Arthropods – New Design Futures, from 1972
Like many architects I have a lot of books. Monographs full of beautiful photos of beautiful buildings seem to dominate my collection at work. However, there is one book, found at a used bookshop many years ago, that I have to admit fascinates me more than many of the others. Arthropods: New Design Futures, written or assembled by Jim Burns in 1972, is a very interesting artifact of its day, teeming with "projects" and "environments" that were the architectural analogues to the cultural revolution of the late 1960's and early 1970's.
The book is composed of lots of photos and little text (not dissimilar to current fad in architectural publishing) highlighting radical experiments in the formation of "human environments" more akin to love-ins than architectural seminars. What I find most interesting are the drawings, clearly showing the influence of counter-cultural comics and graphics of the day and making a distinct break with the modes of normative architectural expression of the day.
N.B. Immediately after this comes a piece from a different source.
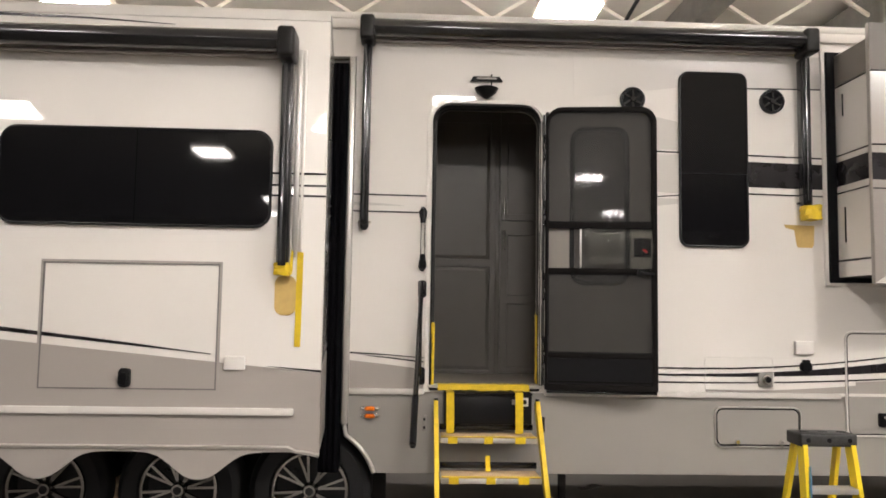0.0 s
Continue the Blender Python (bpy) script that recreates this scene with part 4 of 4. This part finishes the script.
# ---- front slide-out ----
FX, FY = 2.622, 4.86
fs = thing("front_slide_out", (4, FY, 1.80), "white slide-out with grey and black graphics in a black frame", "slide-out")
part("front_wall", box(BM(), FX - 0.022, 5.2, FY - 0.04, FY, 1.79, 3.345, 0.008), GREYGEL, fs)
part("side_wall", box(BM(), FX, FX + 0.04, FY, WY + 0.2, 1.845, 3.27), GELCOAT, fs)
part("bottom", box(BM(), FX + 0.04, 5.18, FY, WY + 0.2, 1.845, 1.88), UNDER, fs)
part("top", box(BM(), FX + 0.04, 5.18, FY, WY + 0.2, 3.235, 3.27), GELCOAT, fs)
part("far_side", box(BM(), 5.14, 5.18, FY, WY + 0.2, 1.88, 3.235), GELCOAT, fs)
part("opening_frame", ring(BM(), [(2.562, 1.812), (5.25, 1.812), (5.25, 3.297), (2.562, 3.297)], [(2.616, 1.843), (5.19, 1.843), (5.19, 3.273), (2.616, 3.273)], WY - 0.032, WY + 0.02, 0.006), RUBBER, body, "black rubber frame round the slide-out opening")
part("opening_trim", ring(BM(), [(2.535, 1.79), (5.28, 1.79), (5.28, 3.32), (2.535, 3.32)], [(2.561, 1.811), (5.251, 1.811), (5.251, 3.298), (2.561, 3.298)], WY - 0.014, WY - 0.0005, 0.003), GELCOAT, body)


def side_decal(z0, z1, mat, t=0.004, y0=FY + 0.002, y1=WY - 0.02):
    part("stripe", box(BM(), FX - t, FX + 0.001, y0, y1, z0, z1), mat, fs)


side_decal(2.42, 2.575, STRIPE)
for z in (3.06, 2.615, 2.375, 1.945):
    side_decal(z - 0.004, z + 0.004, STRIPE)
side_decal(3.068, 3.265, DARKVINYL, 0.003)
side_decal(1.95, 1.953, RUBBER, 0.003)
for z0, z1 in ((2.86, 3.0), (2.06, 2.28)):
    side_decal(z0, z1, BLACKPL, 0.006, FY + 0.28, FY + 0.287)
for z0, z1, m in ((2.40, 2.56, STRIPE), (3.048, 3.056, STRIPE), (2.605, 2.613, STRIPE), (2.345, 2.353, STRIPE), (3.0565, 3.34, DARKVINYL)):
    part("stripe", box(BM(), FX - 0.021, 5.199, FY - 0.043, FY - 0.0395, z0, z1), m, fs)
bm = BM()
slab(bm, [(FX - 0.021, 1.795), (5.19, 1.795), (5.19, 2.1), (2.9, 2.0)], FY - 0.042, FY - 0.0395)
part("stripe", bm, LIGHTGREY, fs)

# ---- inside: handles, wall fittings, steps up to the bedroom ----
for lo, hi in ((2.048, 2.172), (2.272, 2.402)):
    hd = thing("bar_handle", (0.588, CY, lo), "brushed nickel bar handle on a cabinet door", "handle", "cabinet handles")
    part("bar", tube(BM(), [(0.588, CY - 0.028, lo - 0.008), (0.588, CY - 0.028, hi + 0.008)], 0.0055, 12), CHROME, hd)
    for z in (lo + 0.012, hi - 0.012):
        part("post", tube(BM(), [(0.588, CY - 0.001, z), (0.588, CY - 0.028, z)], 0.0045, 10), CHROME, hd)
ps = thing("control_panel", (1.18, CY, 2.48), "black flat touch control panel on the corridor wall", "control panel")
part("bezel", slab(BM(), rr(1.087, 1.273, 2.475, 2.605, 0.010, 4), CY - 0.022, CY + 0.003, 0.003), BLACKPL, ps)
part("display", box(BM(), 1.102, 1.258, CY - 0.0235, CY - 0.0222, 2.49, 2.59), DARKGLASS, ps)
al = thing("smoke_alarm", (1.098, CY, 2.29), "round white smoke alarm on the corridor wall", "smoke alarm")
oval = lambda rx, rz: [(1.096 + rx * math.cos(2 * math.pi * k / 30), 2.342 + rz * math.sin(2 * math.pi * k / 30)) for k in range(30)]
part("base", slab(BM(), [(x - 0.008, z - 0.004) for x, z in oval(0.030, 0.046)], CY - 0.006, CY + 0.003, 0.003), WHITEPL, al)
dome = part("dome", slab(BM(), oval(0.027, 0.047), CY - 0.020, CY - 0.0062, 0.006), WHITEPL, al)
for k in range(8):
    a = 2 * math.pi * k / 8
    part("vent_slot", disc(BM(), (1.096 + 0.015 * math.cos(a), 2.342 + 0.027 * math.sin(a)), 0.004, CY - 0.0208, CY - 0.0195, 8), STEELGREY, dome)
part("test_button", disc(BM(), (1.096, 2.342), 0.007, CY - 0.0215, CY - 0.0195, 14), WHITEPL, dome)
dt = thing("round_sensor", (1.161, CY, 2.29), "small round black sensor on the corridor wall", "sensor")
part("body", disc(BM(), (1.164, 2.311), 0.021, CY - 0.012, CY + 0.003, 22, 0.004), BLACKPL, dt)
part("baseboard", box(BM(), 0.992, 1.16, CY - 0.006, CY + 0.003, 1.151, 1.195, 0.002), CABINET, None, "grey baseboard along the corridor wall", "baseboard", "structure")
isx = thing("interior_steps", (1.6, 5.7, 1.15), "grey carpeted steps with yellow taped edges up to the bedroom", "steps")
for x, z0, z1 in ((1.165, 1.15, 1.292), (1.355, 1.292, 1.452), (1.545, 1.452, 1.61), (1.735, 1.61, 1.77)):
    rs = part("riser", box(BM(), x, x + 0.02, WY + 0.14, CY - 0.001, z0, z1 - 0.012), CABINET, isx)
    part("riser_panel", box(BM(), x - 0.003, x - 0.0005, WY + 0.16, CY - 0.075, z0 + 0.004, z1 - 0.02), BLACKPL, rs)
    td = part("tread", box(BM(), x - 0.008, x + 0.21, WY + 0.14, CY - 0.001, z1 - 0.0118, z1, 0.003), INWALL, isx)
    part("nosing", tube(BM(), [(x - 0.006, WY + 0.145, z1 - 0.005), (x - 0.006, CY - 0.002, z1 - 0.005)], 0.009, 10), BLACKPL, td)
    bm = box(BM(), x - 0.012, x + 0.05, WY + 0.15, CY - 0.012, z1 + 0.0005, z1 + 0.006, 0.001)
    part("edge_tape", bm, TAPE, td)
part("step_body", box(BM(), 1.76, 2.9, WY + 0.14, CY - 0.001, 1.15, 1.75), CABINET, isx)
rnd = random.Random(9)
for k in range(4):
    x, y = rnd.uniform(0.62, 0.82), rnd.uniform(5.93, 6.0)
    bm = BM()
    box(bm, x, x + rnd.uniform(0.004, 0.014), y, y + rnd.uniform(0.003, 0.008), 1.1505, 1.1525)
    part("debris_chip", turned(bm, rnd.uniform(0, 90), (x, y)), WHITEPL, None, "white chip of debris on the floor", "debris")

# ---- roof steel of the hall ----
def joist(y, z0=4.70, z1=5.22):
    j = thing("roof_joist", (0, y, z0), "white painted steel lattice joist under the roof", "joist", "roof joists")
    part("bottom_chord", box(BM(), -21, 21, y - 0.035, y + 0.035, z0, z0 + 0.07), STEELWHITE, j)
    part("top_chord", box(BM(), -21, 21, y - 0.035, y + 0.035, z1, z1 + 0.06), STEELWHITE, j)
    for k in range(-14, 15):
        part("diagonal", beam(BM(), (k * 1.5 - 0.75, y, z0 + 0.06), (k * 1.5, y, z1), 0.035, 0.035), STEELWHITE, j)
        part("diagonal", beam(BM(), (k * 1.5 + 0.75, y, z0 + 0.06), (k * 1.5, y, z1), 0.035, 0.035), STEELWHITE, j)


for y in (8.6, 10.4, 12.2):
    joist(y)
for x in (-8, 3.1):
    gr = thing("roof_girder", (x, 12, 4.8), "grey steel girder under the hall roof", "girder", "girders")
    part("web", box(BM(), x - 0.02, x + 0.02, 7.9, 23.5, 4.85, 5.3), STEELGREY, gr)
    part("flange", box(BM(), x - 0.10, x + 0.10, 7.9, 23.5, 4.82, 4.8495), STEELGREY, gr)
dc = thing("air_duct", (5.4, 14, 4.7), "grey sheet metal air duct under the hall roof", "air duct")
part("duct", box(BM(), 4.95, 5.75, 7.9, 23.5, 4.72, 5.2, 0.03), STEELGREY, dc)
for k in range(8):
    part("flange", ring(BM(), [(4.92, 4.69), (5.78, 4.69), (5.78, 5.23), (4.92, 5.23)], [(4.95, 4.72), (5.75, 4.72), (5.75, 5.2), (4.95, 5.2)], 8.3 + 1.6 * k, 8.35 + 1.6 * k), STEELGREY, dc)
cb = thing("hanging_cable", (2.3, 10, 4.5), "thin dark cable strung below the roof", "cable")
part("cable", tube(BM(), [(2.15, 7.9, 4.75), (2.2, 10, 4.6), (2.25, 13, 4.8)], 0.022, 8), BLACKPL, cb)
And as interesting as the drawings are, it is the photos that are really more to the point. So many of these experiments of disposing bodies in spaces are engaged with temporary, momentary happenings, more disposed in time than space.
I have heard and read in a number of places that the economic downturn of the early 1970's forced a lot of young architects to find expressions in architecture divorced from making actual buildings. The experimental drawings and events of this books pre-date that forced-unemployment and became the goundwork for the frankly more radical departure from conventional architecture that was to become deconstructivism. You can see the ancestors to those early deconstructivist drawings of Libeskind and Hadid, Eisenman and Coop Himmelblau, in this work.
What will come of the current economic downturn? Will we see a radical departure in the ways we think about and make buildings based on the experiments and musing of the architects now bidding their time in coffee shops and unemployment offices? Are issues of green construction and sustainability already a part of that departure or simply a construction technology shift?